Local 237 president Gregory Floyd said that the disgraced former governor — who resigned in 2021 amid a sexual harassment scandal — is best positioned to lead the city in the face of the legal troubles swirling around Mayor Eric Adams. The union endorsed Scott Stringer in 2021.
“He was our first choice,” Floyd said of Cuomo, in remarks to THE CITY. “Why? Because we know he can get things done.” He pointed to the former governor’s role in securing funding for school safety and his commitment to public works projects, including the Jacob R. Javits Center (which employs Local 237 members), Moynihan Train Station, and expanding the Second Avenue Subway.
“He built all that,” he added. “He got those things started and he finished it.”
Of his faith in Adams’ capacity to lead, Floyd responded: “No. I didn’t in 2021, and I don’t now.”
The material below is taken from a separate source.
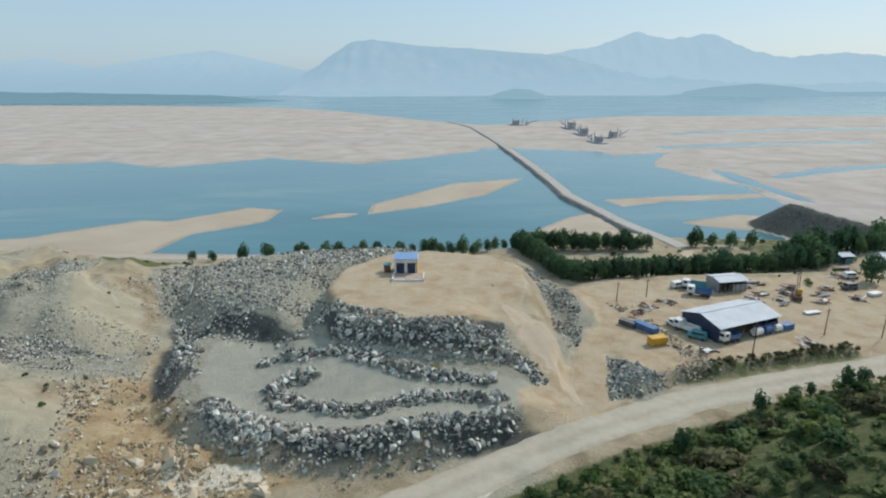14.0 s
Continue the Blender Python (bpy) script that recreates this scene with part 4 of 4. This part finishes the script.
w_d = np.minimum(along(ROAD, w_xy[:, 0], w_xy[:, 1])[0], along(SPUR, w_xy[:, 0], w_xy[:, 1])[0])
w_xy, w_r = w_xy[w_d > 6], w_r[w_d > 6]
w_z = lay(w_xy[:, 0], w_xy[:, 1])[0]
w_dry = (w_xy[:, 0] < -68) & (w_xy[:, 1] > 112) & (w_xy[:, 1] < 150) | (w_xy[:, 0] > 50) & (w_xy[:, 1] < 202)
w_brown = (w_xy[:, 0] < -68) & w_dry
for sel, mat, label in ((~w_dry, M_LEAF, "scattered green shrubs on quarry ground"), (w_dry & ~w_brown, M_DRYLEAF, "dry olive roadside shrubs"), (w_brown, M_BRUSH, "low dry brown brush beside the haul road")):
    mass = joined("shrubs", FAR_BUSH, np.column_stack([w_xy, w_z - 0.1])[sel], w_r[sel], upright(int(sel.sum())), mat, rng.random(int(sel.sum())))
    tagged(new("shrubs", mass), label, "shrubs", kind="stuff")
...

The union made it official at a packed Local 237 union hall rally on Thursday, where former Bronx Borough President Rubén Díaz Jr. also endorsed Cuomo for mayor in the presence of about 50 rank-and-file union members, many of them Black and Latina women.
In remarks delivered in Spanish, Díaz urged “all of us Latinos, we have to support Andrew Cuomo.”
It’s a critical base of support for the former governor, who drove himself to the union’s 14th Street headquarters in a Dodge sports car. Cuomo previously secured the endorsement of the Carpenters’ union, who hosted his March 1 campaign launch.
In his remarks to union members, Cuomo elevated his record as a builder and presented himself as a candidate who would be tough on crime. Not mentioning his past as the secretary of the U.S. Housing and Urban Development under President Bill Clinton, he told the room stacked with NYCHA employees that more public housing is urgently needed.
Against the backdrop of photos of union members marching in the Puerto Rican Day Parade, Díaz touted Cuomo’s record with The Bronx’s Latino communities and Puerto Ricans in particular — noting he shipped supplies and Con Edison workers to aid the humanitarian crisis that unfolded on the island after Hurricane Maria in 2017.
Cuomo told reporters after the event that it was “the experience of a lifetime.”
Rank-and-file union members who spoke to THE CITY after the event said they were “all in” for Cuomo.
Woodside Houses worker Stacie Gardner came to her local Teamsters hall on in Manhattan to watch mayoral candidate Andrew Cuomo speak, March 6, 2025. Credit: Ben Fractenberg/THE CITY
Roslyn Reed, a caretaker at the NYCHA Butler Houses, said that New York’s Paid Family Leave program was a “game changer” for her family. “I have a child with autism, so actually being an employee of New York Housing Authority, it gave me the opportunity to have those benefits where I can take a day off without jeopardizing my position at work and still get paid.”
She and Crystal Walker-Stetson, also a NYCHA employee, had some withering remarks about the current mayor.
Said Walker-Stetson, “I’m just waiting for Adams to leave.”
“New York City is hurting, people are hurting,” said Reed. “And Adams is at parties, doing the Electric Slide.”